The plan of this fifth edition follows for the most part the arrangement of earlier editions of Wheaton. No indication is given as to what are the actual words of Wheaton and what are the words of Dr. Phillipson. Perhaps, however, clearness would have been gained in certain fundamental concepts by following Wheaton's words, as in Chapter II, Part I when Wheaton says, "The subjects of international law are separate political societies of men living independently of each other, and especially those called Sovereign States." Instead Dr. Phillipson says, "The peculiar subjects of international law are nations, and those political societies of men called states." (p. 32.) Later in the same chapter, after discussing "nation" and "state," Dr.

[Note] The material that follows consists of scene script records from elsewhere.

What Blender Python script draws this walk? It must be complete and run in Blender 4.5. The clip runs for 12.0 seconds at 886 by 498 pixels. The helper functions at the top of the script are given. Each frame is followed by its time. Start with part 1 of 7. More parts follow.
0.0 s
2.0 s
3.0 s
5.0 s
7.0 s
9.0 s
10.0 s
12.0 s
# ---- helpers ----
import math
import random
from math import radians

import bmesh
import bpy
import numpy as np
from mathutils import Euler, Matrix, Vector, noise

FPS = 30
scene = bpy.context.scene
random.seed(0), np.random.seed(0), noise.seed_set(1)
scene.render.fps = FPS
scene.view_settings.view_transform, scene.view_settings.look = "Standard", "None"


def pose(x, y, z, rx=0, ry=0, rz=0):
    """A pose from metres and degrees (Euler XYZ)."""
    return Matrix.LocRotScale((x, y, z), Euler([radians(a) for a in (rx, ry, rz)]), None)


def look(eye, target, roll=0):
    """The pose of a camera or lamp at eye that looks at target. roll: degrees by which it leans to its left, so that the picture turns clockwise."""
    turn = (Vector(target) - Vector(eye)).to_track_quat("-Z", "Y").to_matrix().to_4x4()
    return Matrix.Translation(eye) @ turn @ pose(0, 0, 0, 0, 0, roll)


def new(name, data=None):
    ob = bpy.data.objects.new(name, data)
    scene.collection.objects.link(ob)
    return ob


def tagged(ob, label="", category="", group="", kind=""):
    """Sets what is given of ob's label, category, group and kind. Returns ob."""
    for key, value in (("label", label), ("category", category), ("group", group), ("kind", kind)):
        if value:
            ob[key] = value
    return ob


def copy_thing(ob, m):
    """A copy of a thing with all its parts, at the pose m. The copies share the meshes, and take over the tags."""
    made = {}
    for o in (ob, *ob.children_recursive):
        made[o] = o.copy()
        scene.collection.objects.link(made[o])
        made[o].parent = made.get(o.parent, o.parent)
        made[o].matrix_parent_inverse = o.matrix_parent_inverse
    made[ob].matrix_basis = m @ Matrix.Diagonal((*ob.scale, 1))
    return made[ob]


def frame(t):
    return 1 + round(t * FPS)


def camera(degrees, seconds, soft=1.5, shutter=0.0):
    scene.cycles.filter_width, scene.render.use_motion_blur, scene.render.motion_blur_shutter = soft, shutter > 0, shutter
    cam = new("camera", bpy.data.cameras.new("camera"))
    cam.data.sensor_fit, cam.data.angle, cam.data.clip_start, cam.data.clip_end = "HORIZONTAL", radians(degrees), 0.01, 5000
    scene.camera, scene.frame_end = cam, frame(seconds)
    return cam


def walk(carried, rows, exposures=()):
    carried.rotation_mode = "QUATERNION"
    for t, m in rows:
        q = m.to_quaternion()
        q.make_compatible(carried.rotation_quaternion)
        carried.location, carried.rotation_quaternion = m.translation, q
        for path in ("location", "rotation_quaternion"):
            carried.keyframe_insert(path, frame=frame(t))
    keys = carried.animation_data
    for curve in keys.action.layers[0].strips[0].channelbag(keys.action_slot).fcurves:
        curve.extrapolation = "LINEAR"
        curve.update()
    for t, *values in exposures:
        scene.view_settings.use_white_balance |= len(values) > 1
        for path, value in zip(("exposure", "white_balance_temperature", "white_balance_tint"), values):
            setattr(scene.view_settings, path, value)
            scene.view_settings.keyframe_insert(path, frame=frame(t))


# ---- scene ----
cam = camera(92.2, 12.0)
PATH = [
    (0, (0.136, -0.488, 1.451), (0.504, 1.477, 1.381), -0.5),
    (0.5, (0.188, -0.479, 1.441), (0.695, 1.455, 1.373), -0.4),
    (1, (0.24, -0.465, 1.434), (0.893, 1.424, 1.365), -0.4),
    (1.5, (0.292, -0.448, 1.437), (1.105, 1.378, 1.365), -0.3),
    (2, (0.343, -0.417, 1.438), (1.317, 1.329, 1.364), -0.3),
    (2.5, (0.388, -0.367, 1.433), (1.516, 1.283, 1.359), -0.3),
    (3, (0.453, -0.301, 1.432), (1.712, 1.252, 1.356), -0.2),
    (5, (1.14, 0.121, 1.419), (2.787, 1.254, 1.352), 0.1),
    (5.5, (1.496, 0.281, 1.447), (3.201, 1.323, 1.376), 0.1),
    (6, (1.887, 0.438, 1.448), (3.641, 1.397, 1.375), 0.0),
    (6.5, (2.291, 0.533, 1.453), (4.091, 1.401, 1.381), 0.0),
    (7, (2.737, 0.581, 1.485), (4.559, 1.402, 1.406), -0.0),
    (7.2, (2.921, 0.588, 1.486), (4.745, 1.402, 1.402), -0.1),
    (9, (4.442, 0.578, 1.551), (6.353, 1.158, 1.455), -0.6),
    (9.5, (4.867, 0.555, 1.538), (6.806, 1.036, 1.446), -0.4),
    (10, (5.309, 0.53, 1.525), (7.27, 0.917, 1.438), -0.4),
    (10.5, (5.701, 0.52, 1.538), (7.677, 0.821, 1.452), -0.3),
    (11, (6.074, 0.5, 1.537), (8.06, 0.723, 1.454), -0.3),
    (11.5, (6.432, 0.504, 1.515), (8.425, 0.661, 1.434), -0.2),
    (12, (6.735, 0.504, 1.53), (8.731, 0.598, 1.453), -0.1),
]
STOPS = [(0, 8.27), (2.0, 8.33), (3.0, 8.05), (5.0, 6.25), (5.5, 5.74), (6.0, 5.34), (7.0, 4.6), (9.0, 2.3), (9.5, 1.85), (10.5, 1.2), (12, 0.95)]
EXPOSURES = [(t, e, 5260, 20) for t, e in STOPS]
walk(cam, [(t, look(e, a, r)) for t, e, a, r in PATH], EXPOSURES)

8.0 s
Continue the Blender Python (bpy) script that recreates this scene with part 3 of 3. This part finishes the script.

Phillipson says, "But the peculiar objects of international law are those direct relations which exist between nations and states; that is, the subjects of international law are, properly speaking, only states,-for they alone are vested with international personality." (p. 34.) In the statement and discussion of what has come to be called the Monroe Doctrine, the reader would be enlightened if it had been made clear that the paragraph preceding the discussion was Wheaton's own opinion upon a pronouncement by one of his contemporaries (p. 97).